Scope of Work: First Two Months, expanded
- Operationalize the CLIP-based Retrieval Pipeline
- Implement and optimize a scalable inference pipeline to generate CLIP embeddings (and embeddings from other pre-trained models) for remote sensing imagery.
- Design the system to tokenize source imagery into manageable image chips for specific geographic areas and time ranges. Store these chips efficiently in Amazon S3 for reuse.
- Ensure flexibility to incorporate additional embedding models in the future.
- Experiment with Multi-Modal Retrieval
- Enable interaction with both image and text queries in a combined retrieval framework using pre-trained vision-language models (e.g., CLIP).
- Implement functionality to combine multiple embeddings (image-to-image and text-to-image similarity) and experiment with methods like WEICOM for modality control (e.g., weighted combinations of embeddings).
- Database and API Design
- Collaborate with external partners (e.g., AWS) to design a scalable vector search database capable of handling billions of embeddings.
- Develop APIs to allow efficient storage and retrieval of embeddings based on user-defined queries (geographic area, model, time range, and textual context).
- Pre-Processing for Image Quality (Nice-to-Have)

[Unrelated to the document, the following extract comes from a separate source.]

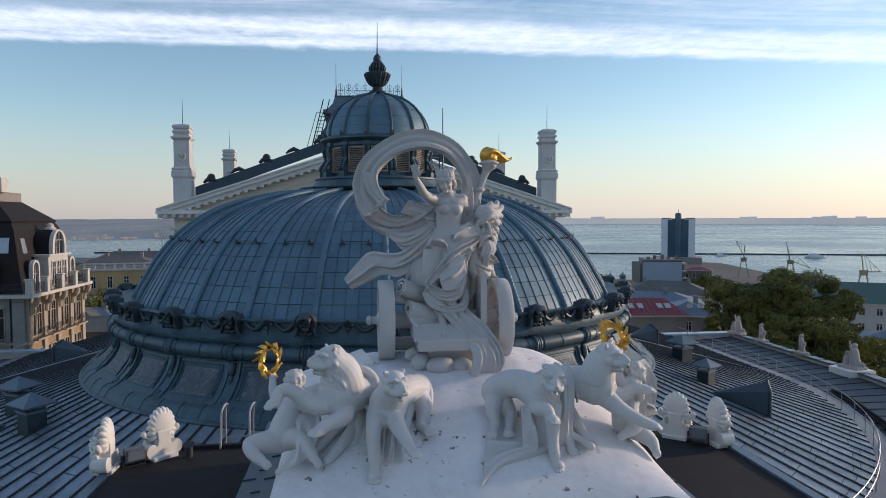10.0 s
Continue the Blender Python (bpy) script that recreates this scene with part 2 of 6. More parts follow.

- Develop a feature to process source imagery into cloud-free mosaics, improving image quality for inference and retrieval.
- Performance Optimization
- Optimize the pipeline for speed, ensuring embeddings can be generated at scale. Explore trade-offs between pre-processed tokens and on-the-fly inference.
- Focus on building a robust, scalable system that reduces latency while maintaining flexibility.
Requirements
Required Technical Skills:
- Proficiency in Python and familiarity with Docker.
- Expertise in building production-grade data pipelines at scale (10+ years of experience preferred).
- Familiarity with tools and frameworks like:
- Geospatial libraries: numpy, pandas, rasterio, geopandas, xarray.
- Machine learning: PyTorch (torch, torchdata, torchvision), timm, einops.
- Cloud integration: boto3 for AWS.
- Database management: SQLAlchemy, GeoAlchemy2, pgvector, psycopg2.
- Experience with inference pipelines, including pre-processing and real-time inference strategies.
Preferred Experience:
- Familiarity with satellite image formats and protocols (e.g., STAC, Cloud Optimized GeoTIFFs, Zarr).
- Experience with AWS infrastructure (bonus, not required).
- Background in MLOps and geospatial AI applications.
Soft Skills:
- Self-led and able to navigate uncertainty.
- Excited by the opportunity to build tools and systems that have never been built before.
- Collaborative, humble, and eager to learn.
Benefits
Cultural Values
- Humility: You value collaboration and learning from others.
- Integrity: You uphold honesty and transparency in your work.
- Effectiveness: You are results-driven, with a focus on building scalable, impactful solutions.
Compensation and Benefits
- Competitive salary based on experience.
- Equity options in a Seed Stage Startup
- Flexible work arrangements.
- Opportunity to play a foundational role in shaping LGND’s technological infrastructure.